MediaJustice

Twenty years ago today my mother finally felt it was safe enough to go food shopping.  For the past week south central Los Angeles had been literally engulfed in flames.  The trial that found four white officers in the Los Angeles Police Department (LAPD) not guilty of excessive force against Rodney King had pushed black and brown folks from L.A. to the edge.  I was only eight and have vague recollections of those six days in 1992, but what I remember the most about the riots, or as my mom called them “Los Disturbios”, was not how it started or the violence that followed.  It was when I felt it was finally over- when the National Guard set up shop, pointing rifles at me from the rooftop of Ralphs as my mother and I walked in to the store.

This past week there’s been several blogs and articles published on the 20-year anniversary of the L.A. riots.  I’d recommend reading Jeff Chang’s piece about  “Rap and the L.A. Riots” and  Colorlines  “Children of the L.A. Riots “.  I opted to go a different route and ask my mom what she remembers from los disturbios and here’s what she said:

What I remember the most about the L.A. riots are the signs people would put up that said, ‘Somos Latinos’ (We’re Latinos).  These signs got posted on businesses and even homes because the anger of the riots was being directed towards white people. What started it all was the Rodney King beating.  It was that video they kept showing of the police that kept hitting him and they wouldn’t let up.

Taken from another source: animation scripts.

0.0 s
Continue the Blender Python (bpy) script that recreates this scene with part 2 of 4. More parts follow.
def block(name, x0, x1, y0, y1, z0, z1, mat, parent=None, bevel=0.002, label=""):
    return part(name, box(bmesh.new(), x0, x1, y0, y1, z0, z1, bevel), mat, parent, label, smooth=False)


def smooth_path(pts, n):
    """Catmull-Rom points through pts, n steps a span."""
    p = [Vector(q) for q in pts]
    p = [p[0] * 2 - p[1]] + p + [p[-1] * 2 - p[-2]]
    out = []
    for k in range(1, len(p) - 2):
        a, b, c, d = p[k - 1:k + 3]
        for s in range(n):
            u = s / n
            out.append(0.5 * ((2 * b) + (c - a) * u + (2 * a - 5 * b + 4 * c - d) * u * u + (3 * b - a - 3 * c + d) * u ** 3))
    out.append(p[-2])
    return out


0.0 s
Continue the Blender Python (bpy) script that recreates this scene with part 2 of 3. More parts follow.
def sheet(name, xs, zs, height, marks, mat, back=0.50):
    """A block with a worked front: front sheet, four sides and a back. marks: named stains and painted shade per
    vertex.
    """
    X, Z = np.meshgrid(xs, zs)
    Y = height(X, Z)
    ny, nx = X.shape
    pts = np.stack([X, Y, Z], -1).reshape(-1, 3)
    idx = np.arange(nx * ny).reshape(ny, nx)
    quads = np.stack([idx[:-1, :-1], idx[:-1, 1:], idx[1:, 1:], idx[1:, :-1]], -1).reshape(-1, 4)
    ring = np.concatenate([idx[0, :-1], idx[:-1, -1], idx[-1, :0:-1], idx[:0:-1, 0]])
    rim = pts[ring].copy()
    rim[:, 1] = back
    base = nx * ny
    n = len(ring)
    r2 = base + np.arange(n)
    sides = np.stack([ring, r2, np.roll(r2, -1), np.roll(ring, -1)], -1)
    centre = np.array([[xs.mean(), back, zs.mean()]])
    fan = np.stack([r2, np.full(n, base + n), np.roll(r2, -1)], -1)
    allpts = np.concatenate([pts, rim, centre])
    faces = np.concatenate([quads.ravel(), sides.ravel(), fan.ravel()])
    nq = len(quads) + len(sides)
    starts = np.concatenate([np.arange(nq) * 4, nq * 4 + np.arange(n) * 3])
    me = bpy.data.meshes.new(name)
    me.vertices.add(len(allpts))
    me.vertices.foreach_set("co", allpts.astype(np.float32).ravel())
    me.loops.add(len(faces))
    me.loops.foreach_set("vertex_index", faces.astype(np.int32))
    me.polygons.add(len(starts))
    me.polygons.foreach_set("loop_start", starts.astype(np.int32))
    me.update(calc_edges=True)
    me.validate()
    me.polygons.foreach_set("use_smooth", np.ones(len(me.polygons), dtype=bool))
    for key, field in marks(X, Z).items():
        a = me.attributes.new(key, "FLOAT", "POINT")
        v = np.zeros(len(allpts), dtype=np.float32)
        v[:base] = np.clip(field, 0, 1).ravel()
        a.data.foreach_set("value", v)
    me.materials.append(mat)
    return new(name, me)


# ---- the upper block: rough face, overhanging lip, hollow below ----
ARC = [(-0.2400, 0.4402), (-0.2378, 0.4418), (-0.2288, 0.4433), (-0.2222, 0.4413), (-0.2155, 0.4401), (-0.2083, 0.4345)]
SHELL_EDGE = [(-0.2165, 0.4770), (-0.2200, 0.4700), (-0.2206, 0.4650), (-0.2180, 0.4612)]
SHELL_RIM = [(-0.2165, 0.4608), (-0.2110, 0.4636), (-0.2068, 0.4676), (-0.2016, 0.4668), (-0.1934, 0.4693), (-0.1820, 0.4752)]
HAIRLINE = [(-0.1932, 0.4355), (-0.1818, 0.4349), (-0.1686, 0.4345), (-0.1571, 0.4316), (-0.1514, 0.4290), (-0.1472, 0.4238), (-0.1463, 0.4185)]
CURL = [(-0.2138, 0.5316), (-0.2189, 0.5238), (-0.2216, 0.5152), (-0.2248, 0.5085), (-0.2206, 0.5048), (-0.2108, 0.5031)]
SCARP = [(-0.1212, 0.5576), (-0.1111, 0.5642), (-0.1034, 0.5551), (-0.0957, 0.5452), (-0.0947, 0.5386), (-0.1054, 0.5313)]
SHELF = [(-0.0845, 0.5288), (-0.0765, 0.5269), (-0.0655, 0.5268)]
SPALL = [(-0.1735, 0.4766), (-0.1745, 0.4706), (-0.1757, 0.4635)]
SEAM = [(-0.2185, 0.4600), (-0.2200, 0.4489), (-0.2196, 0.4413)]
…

 It just angered you to watch it.  On TV they showed pictures of what he looked like after the beating and he couldn’t even open his eyes.  So when they let those police officers go it forced people to act.  It forced people to not stay quiet anymore about police abuses. 

You don’t see the same types of beatings anymore.  Today it’s different.  Just the other day the police killed a Korean man.  There was video of it and you could clearly see that they killed him.  They said he was armed but they never found a weapon.  The police said they were just defending themselves.  I see more police killings now, beatings like before you just don’t see.

Even though the riots officially ended on May 4th 1992, the frustrations didn’t.  I definitely grew up having a healthy distrust of the police, a feeling further re-affirmed through several experiences of “driving while brown”.  My mom is right, los disturbios were a wake up call…a call that didn’t end on May 4th but that’s still relevant 20 years later.